As far as Typer specifically, I tried to keep it object safe for precisely that reason, but ran into other issues (I unfortunately don’t recall what they precisely were now, but I’m sure you will find it quickly if you start messing around with it
). I think arielb1 presented a good way forward long term with Typer (and actually, part of the reason I started working on trans next was because it’s one of the biggest non-typeck consumers of Typer, if not the biggest).
If you’re looking or specific things that would make refactoring like this easier in the future, the single biggest is of course nonlexical lifetimes, but this isn’t news to anyone
). Being able to skip writing out all the lifetime parameters when you really just need to specify one of them would also help ergonomics a lot, as well as the “group” thing I mentioned.
I actually LIKE the current compiler structure where things are written in distinct phases and passes. Probably we need clearer documentation, but I think in the end pass-oriented structure is easier to reason about than when things occur in a lazy order (the usual alternative). It’s also more parallel friendly (maps to fork-join in a trivial way, whereas laziness requires a kind of micro-task-graph). I’ve certainly found when reading other compilers that those which use a more lazy scheme can be harder to understand, because the control-flow is very data-dependent, versus those that use a series of passes are relatively easy to diagram and describe.
Hopefully, I conveyed in my post that I don’t think it’s bad to do things in phases, exactly. What I was getting at was that it feels extremely difficult to make alterations to the high level structure of the compiler (e.g. changing order of phases) because the contracts are relatively fragile, affect tons of code, and aren’t compiler-checked. Obviously, it’s a fairly large project and it’s never going to be easy to make sweeping changes, but more flexibility can’t be a bad thing, surely!

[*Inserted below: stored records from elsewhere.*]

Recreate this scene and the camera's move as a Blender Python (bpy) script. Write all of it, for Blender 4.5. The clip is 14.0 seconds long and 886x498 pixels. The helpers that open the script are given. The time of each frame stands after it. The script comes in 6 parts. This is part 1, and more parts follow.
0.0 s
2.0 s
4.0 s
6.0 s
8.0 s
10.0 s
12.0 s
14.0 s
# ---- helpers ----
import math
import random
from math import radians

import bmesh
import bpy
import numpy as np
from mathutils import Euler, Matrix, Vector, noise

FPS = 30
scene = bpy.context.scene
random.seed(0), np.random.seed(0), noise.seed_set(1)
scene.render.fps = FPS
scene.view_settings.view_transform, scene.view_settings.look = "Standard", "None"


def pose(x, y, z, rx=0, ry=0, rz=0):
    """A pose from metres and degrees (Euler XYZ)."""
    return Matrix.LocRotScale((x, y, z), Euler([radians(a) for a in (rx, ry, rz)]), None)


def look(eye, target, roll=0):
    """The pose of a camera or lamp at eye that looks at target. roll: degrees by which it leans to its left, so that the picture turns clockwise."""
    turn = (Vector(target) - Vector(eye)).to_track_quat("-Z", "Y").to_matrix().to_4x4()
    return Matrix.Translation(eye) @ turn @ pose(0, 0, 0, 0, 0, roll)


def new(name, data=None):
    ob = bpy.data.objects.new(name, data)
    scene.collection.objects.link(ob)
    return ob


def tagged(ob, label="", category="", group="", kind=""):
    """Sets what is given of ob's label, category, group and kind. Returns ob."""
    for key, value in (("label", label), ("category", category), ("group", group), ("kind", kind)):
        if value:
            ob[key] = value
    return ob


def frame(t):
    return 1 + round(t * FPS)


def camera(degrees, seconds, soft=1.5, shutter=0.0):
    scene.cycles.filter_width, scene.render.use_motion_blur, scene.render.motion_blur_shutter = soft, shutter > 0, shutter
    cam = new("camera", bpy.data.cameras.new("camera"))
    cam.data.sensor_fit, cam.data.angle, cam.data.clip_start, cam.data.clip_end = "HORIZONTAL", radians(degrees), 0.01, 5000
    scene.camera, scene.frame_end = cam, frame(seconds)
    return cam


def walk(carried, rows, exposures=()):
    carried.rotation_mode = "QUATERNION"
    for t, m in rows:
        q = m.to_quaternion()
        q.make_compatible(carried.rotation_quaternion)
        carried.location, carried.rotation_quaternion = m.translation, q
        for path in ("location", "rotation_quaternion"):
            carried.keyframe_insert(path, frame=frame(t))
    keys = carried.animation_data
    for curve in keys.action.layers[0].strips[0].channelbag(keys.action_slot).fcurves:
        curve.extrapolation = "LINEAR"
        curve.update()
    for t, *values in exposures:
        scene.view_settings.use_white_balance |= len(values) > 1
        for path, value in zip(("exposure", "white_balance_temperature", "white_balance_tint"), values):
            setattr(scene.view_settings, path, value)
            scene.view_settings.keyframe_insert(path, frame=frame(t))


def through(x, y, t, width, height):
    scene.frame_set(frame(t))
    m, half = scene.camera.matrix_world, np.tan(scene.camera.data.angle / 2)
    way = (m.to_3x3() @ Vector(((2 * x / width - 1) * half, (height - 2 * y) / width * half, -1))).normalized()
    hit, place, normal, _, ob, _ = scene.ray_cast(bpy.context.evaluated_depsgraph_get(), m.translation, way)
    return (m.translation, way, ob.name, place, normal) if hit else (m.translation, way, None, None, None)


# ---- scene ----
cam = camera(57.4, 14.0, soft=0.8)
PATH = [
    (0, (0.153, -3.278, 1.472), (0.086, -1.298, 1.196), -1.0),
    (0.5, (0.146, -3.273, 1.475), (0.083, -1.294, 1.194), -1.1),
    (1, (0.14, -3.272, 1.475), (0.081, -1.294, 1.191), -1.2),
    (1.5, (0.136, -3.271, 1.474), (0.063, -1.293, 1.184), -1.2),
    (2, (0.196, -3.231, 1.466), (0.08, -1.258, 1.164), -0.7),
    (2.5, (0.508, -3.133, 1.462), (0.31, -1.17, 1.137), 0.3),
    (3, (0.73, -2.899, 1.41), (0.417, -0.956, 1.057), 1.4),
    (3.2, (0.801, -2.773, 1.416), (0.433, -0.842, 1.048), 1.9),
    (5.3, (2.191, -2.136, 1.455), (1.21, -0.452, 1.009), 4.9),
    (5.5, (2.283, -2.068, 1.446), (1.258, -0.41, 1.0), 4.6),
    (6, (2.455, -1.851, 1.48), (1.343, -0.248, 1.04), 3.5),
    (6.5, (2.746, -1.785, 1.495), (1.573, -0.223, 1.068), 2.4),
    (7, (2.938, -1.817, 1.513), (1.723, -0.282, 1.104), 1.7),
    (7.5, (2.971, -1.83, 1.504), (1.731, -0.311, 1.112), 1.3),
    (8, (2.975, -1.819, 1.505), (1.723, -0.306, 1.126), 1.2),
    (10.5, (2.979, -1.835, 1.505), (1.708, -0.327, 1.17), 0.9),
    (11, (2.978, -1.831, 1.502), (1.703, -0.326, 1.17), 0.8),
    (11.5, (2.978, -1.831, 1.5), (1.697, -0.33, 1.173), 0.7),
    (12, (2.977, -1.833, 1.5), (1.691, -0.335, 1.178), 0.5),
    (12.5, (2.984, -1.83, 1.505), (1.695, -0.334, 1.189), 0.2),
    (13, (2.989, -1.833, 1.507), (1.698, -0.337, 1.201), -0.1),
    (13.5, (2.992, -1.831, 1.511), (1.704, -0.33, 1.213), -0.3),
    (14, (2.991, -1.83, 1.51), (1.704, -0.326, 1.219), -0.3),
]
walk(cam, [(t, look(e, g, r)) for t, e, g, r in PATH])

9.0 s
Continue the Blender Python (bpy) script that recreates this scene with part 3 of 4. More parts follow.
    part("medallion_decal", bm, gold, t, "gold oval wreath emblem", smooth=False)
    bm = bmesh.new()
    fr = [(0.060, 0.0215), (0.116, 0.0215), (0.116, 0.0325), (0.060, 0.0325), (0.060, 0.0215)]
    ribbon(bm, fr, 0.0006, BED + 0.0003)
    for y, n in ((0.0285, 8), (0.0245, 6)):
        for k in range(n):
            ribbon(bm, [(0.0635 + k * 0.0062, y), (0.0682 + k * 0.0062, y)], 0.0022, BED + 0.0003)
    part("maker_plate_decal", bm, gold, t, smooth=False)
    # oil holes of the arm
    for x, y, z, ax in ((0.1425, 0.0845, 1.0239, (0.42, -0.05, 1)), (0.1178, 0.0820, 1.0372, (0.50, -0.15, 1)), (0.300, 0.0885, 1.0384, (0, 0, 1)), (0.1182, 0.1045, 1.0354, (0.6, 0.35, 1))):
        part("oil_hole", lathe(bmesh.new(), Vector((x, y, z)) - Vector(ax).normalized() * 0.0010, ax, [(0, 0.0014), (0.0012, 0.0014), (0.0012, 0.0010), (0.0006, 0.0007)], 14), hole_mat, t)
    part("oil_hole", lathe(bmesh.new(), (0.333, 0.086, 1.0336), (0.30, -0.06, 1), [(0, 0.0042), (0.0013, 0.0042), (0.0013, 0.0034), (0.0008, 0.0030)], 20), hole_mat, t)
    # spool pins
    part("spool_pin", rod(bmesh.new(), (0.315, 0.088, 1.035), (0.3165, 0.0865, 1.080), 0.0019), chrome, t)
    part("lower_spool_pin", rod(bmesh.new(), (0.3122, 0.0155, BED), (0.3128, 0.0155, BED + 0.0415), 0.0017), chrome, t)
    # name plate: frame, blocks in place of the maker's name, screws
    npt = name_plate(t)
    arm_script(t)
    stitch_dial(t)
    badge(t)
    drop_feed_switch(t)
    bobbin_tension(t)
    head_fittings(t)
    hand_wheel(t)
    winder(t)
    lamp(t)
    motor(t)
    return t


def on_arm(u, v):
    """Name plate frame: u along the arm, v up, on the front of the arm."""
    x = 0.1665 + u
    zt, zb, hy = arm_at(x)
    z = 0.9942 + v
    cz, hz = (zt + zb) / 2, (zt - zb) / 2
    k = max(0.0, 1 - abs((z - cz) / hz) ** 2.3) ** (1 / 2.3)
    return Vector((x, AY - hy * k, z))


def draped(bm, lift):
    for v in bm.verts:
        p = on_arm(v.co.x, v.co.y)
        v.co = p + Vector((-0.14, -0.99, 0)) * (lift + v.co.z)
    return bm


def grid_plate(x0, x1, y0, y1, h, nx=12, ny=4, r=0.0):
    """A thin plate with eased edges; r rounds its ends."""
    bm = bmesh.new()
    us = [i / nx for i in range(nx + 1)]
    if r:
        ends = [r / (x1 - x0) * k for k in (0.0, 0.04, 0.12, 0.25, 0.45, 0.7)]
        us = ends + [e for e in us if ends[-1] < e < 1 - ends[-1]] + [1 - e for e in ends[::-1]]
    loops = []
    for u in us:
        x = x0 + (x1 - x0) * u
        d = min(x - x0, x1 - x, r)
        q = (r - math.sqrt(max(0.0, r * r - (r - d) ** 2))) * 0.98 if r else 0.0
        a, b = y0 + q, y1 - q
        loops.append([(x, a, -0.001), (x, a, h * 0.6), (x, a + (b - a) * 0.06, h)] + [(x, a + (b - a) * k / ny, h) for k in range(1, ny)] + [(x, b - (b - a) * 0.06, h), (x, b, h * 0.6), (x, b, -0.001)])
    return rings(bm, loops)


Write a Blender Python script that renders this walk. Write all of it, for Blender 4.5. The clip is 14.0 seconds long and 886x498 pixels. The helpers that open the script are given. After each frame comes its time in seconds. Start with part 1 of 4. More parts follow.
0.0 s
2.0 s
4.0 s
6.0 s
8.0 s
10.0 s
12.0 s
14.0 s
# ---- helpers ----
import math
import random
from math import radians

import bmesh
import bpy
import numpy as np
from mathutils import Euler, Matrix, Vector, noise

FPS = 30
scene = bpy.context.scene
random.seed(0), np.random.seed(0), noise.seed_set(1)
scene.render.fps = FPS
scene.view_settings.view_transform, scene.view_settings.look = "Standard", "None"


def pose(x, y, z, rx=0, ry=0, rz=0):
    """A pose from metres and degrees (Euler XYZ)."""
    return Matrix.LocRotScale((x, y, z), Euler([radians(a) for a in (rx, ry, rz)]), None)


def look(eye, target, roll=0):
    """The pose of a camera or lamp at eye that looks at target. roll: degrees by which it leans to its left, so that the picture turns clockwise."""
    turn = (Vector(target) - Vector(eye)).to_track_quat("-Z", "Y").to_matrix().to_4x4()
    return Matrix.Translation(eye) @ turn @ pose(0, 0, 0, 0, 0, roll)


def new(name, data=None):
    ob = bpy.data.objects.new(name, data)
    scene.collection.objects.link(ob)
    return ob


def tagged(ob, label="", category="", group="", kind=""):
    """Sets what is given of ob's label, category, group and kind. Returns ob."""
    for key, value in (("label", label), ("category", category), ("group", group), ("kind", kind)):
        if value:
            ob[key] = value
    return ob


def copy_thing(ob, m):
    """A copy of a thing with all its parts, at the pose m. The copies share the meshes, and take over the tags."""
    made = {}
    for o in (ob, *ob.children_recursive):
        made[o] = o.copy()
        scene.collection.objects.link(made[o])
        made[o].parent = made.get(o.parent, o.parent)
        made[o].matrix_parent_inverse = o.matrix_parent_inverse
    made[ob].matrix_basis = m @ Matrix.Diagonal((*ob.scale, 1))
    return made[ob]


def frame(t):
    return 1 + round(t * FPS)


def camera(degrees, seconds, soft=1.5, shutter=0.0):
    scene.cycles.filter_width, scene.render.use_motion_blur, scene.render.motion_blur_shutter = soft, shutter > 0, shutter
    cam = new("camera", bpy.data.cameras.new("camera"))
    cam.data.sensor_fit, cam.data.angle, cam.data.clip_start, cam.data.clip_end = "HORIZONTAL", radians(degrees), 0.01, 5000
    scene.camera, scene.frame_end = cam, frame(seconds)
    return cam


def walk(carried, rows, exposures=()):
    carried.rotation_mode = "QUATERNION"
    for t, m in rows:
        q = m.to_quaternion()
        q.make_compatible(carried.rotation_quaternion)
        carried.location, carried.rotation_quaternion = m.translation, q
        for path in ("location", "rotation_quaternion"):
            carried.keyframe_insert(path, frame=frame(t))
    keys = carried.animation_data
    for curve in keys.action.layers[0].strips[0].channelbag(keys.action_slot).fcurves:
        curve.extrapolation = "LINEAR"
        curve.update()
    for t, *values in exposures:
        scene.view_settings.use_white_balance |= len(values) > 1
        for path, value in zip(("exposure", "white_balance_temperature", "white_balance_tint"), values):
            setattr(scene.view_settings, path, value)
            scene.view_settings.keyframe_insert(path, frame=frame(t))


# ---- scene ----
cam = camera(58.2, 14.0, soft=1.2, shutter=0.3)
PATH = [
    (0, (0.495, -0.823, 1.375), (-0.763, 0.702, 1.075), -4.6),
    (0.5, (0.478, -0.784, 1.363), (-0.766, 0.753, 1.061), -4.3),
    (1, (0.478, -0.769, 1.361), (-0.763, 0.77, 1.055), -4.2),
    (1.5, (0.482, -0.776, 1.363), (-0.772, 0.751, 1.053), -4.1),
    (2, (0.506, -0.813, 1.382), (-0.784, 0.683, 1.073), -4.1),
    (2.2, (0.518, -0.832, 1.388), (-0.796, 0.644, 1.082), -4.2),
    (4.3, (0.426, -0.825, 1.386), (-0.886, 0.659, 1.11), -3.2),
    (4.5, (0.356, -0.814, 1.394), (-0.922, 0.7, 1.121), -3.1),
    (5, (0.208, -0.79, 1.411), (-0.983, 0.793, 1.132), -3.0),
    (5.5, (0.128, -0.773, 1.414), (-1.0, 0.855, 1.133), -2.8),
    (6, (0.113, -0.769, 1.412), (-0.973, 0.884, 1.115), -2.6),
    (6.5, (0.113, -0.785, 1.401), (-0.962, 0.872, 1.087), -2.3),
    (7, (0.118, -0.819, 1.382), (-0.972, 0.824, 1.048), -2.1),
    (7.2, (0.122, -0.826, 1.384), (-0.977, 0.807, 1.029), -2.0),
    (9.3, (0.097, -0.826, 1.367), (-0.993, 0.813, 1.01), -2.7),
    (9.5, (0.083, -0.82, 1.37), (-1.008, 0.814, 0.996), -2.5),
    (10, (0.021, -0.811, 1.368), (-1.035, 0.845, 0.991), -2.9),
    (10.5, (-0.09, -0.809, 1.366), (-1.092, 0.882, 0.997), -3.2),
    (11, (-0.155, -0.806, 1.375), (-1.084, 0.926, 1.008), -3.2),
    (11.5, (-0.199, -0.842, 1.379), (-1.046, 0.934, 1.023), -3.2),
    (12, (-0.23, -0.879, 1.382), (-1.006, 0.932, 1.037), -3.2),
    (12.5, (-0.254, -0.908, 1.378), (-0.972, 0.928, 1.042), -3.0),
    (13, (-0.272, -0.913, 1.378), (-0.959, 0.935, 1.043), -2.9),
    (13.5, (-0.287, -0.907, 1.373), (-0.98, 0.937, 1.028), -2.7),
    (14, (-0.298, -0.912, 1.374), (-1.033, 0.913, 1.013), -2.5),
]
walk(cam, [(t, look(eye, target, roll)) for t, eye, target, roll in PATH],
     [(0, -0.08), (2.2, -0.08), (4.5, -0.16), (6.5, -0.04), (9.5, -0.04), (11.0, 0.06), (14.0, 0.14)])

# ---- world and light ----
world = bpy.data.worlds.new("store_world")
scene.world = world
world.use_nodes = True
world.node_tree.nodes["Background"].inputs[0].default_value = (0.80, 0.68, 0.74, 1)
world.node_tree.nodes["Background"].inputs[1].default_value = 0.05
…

My only concern with the ivars was that we’re paying a runtime cost for the privilege, and this time one not required for memory safety. But the cost isn’t all that high and it’s not like the compiler is exactly microoptimized anyway, so adding something that will help us catch bugs can only be a good thing, I suppose. I do feel like it should be possible to do in a way that you don’t usually have to pay the cost, though: e.g., once you’re done with pass x, go double check to make sure all values you’re expecting to be set are set, and then turn them from Cell<Option<T>> into just T as a “type” transformation that only takes place at compile time (this is easier without the Option, and easier still if when the types are modifiable you have &mut references, since you can just shuttle your reference off to live behind something immutable whenever you want to freeze them, which lets you do a whole bunch of them at a time; BTW, am I wrong in thinking that if you have &mut Cell<T> you should be allowed to take direct references into its inner value?)). Anyway… like you said, extending Cell's functionality is really a separate discussion.